The young workforce living on the “Territory for Accusations” (RS + HRHB) did not participate in the war.

They do not bear the burden or guilt of the war. They are not interested in responsibility for crimes they did not commit.

Europe does not impose collective responsibility anywhere on its soil. Yet, in Bosnia and Herzegovina, collective responsibility is imposed, especially through public media, which we all pay for. We fund media that collectively demonize us.

The International Criminal Tribunal for the former Yugoslavia (ICTY) de-collectivized guilt and named individuals responsible for crimes.

Thus, the “Territory for Accusations” ceased to be a territory of collective blame.

The ICTY removed collective responsibility from the citizens of the “Territory for Accusations.”

At the same time, the ICTY maintained that there was no command responsibility for the “Correct” Territory.

As a result, a racial system of criminal responsibility was introduced in Bosnia and Herzegovina. One army bore no command responsibility, while others did.

Consequently, courts in Bosnia and Herzegovina continue to convict individuals from the “Territory for Accusations” while avoiding imposing serious sentences on individuals from the “Correct” Territory.

From this, the following conclusions can be drawn:

  1. 30 years after Dayton, Bosnia and Herzegovina has not secured equality for its citizens. The “Correct” Territory houses privileged citizens, while the “Territory for Accusations” contains second-class citizens. Bosnia and Herzegovina cannot exist as a state with two collectives—one privileged and one oppressed. This creates a racial society, and Dayton was not designed to enforce a racial policy.
  2. The “Correct” Territory is home to state media, which demonize citizens from the “Territory for Accusations” while protecting the ideology of those from the “Correct” Territory. These are fascist media outlets. Dayton does not allow fascist policies in the media. Media in Bosnia and Herzegovina are obliged to objectively present the views of all citizens, not to represent the ideology of the Army of Bosnia and Herzegovina as humanitarian while demonizing the ideologies from the “Territory for Accusations” as wrong and fascist. Citizens from the “Territory for Accusations” should not be forced to fund public media that make their lives more difficult and restrict their freedom of thought and movement.
  3. Citizens of Bosnia and Herzegovina must be equal in their rights and obligations to the state. It is a fact that within the Federation itself, the Sarajevo Canton enjoys the status of a tax haven, while other cantons struggle to survive the tax year. Citizens outside the Sarajevo Canton should not be forced to fill its budget.
  4. The specific constitutional arrangement of Bosnia and Herzegovina guarantees that, alongside civic representation, there is also ethnic representation, which is an imperative in the current Constitution. This specificity can be changed democratically through Parliament and constitutional amendments, not through violence.
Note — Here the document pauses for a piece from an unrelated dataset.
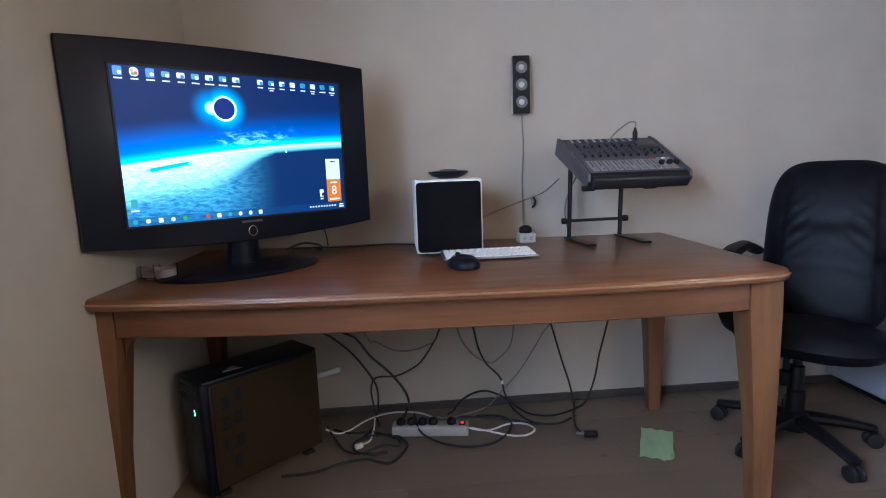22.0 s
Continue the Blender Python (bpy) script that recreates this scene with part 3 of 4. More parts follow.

If this system were violated, it would be a patriotic act to oppose a regime that would deny any nation’s right to representation in institutions that belong to that nation, not civic institutions.

For example, if Croats and Serbs denied Bosniaks the right to legitimately fill the Bosniak Council in Republika Srpska, Bosniaks in Republika Srpska would have the full right to engage in civil disobedience against Republika Srpska’s institutions.

If Croats and Serbs denied Bosniaks the right to elect the Bosniak member of the Presidency, Bosniaks would not be obliged to respect the state of Bosnia and Herzegovina and its Presidency as the supreme executive body. For Bosniaks, the state would become a regime.

  1. Citizens living on the “Territory for Accusations” should not be forced into a position of perpetual blame and guilt inheritance. Just as a young citizen of Sarajevo is not responsible for the crimes of the Army of Bosnia and Herzegovina or for the fall of the Twin Towers, so too should a young citizen of Mostar or Banja Luka not be held responsible for crimes in Ahmići or Srebrenica. Those crimes were not their fight, and they are not their guilt. The names of the criminals are known.
  2. Living on the “Territory for Accusations” while accepting the position of a target is not the life guaranteed by the European Convention on Human Rights. Such a life would be acceptance of a position of permanent humiliation. It would be an inhuman existence, contrary to Dayton.
  3. The state of Bosnia and Herzegovina and its institutions are obliged to ensure a dignified life and equal access to rights and obligations for all citizens, regardless of whether they come from the “Territory for Accusations” or the “Correct” Territory.
  4. A state that insists on continuing to treat its citizens unequally would descend into clear fascism. Bosnia and Herzegovina is already one step into media, ideological, and judicial fascism. The next step would be its practical implementation on the streets.
  5. Bosnia and Herzegovina was founded on anti-fascist principles. A country that incorporates ideological fascism as a measure of individual rights would cease to be a democracy. Bosnia and Herzegovina must halt its descent into fascism.
  6. If Bosnia and Herzegovina’s institutions continue to impose fascism from the “Correct” Territory onto the “Territory for Accusations,” anti-fascists across the country must unite—both from the “Correct” and the “Territory for Accusations”—to put an end to such practices and narratives, or Bosnia and Herzegovina will not survive. The endless accusations and nationalism, propagated by media, judicial, and political Sarajevo, will completely turn the “Territory for Accusations” against the “Correct” Territory, leading to nothing.

And this country has had enough of “nothing.”

Bosnia and Herzegovina does not need more national heroes, grand words, great politicians, or esteemed spreaders of lofty ideas.

Bosnia and Herzegovina needs just a little: the removal of the current headhunters and soul traders from the stage.

What is needed is just a small, functioning state apparatus and a lot of open-air concerts.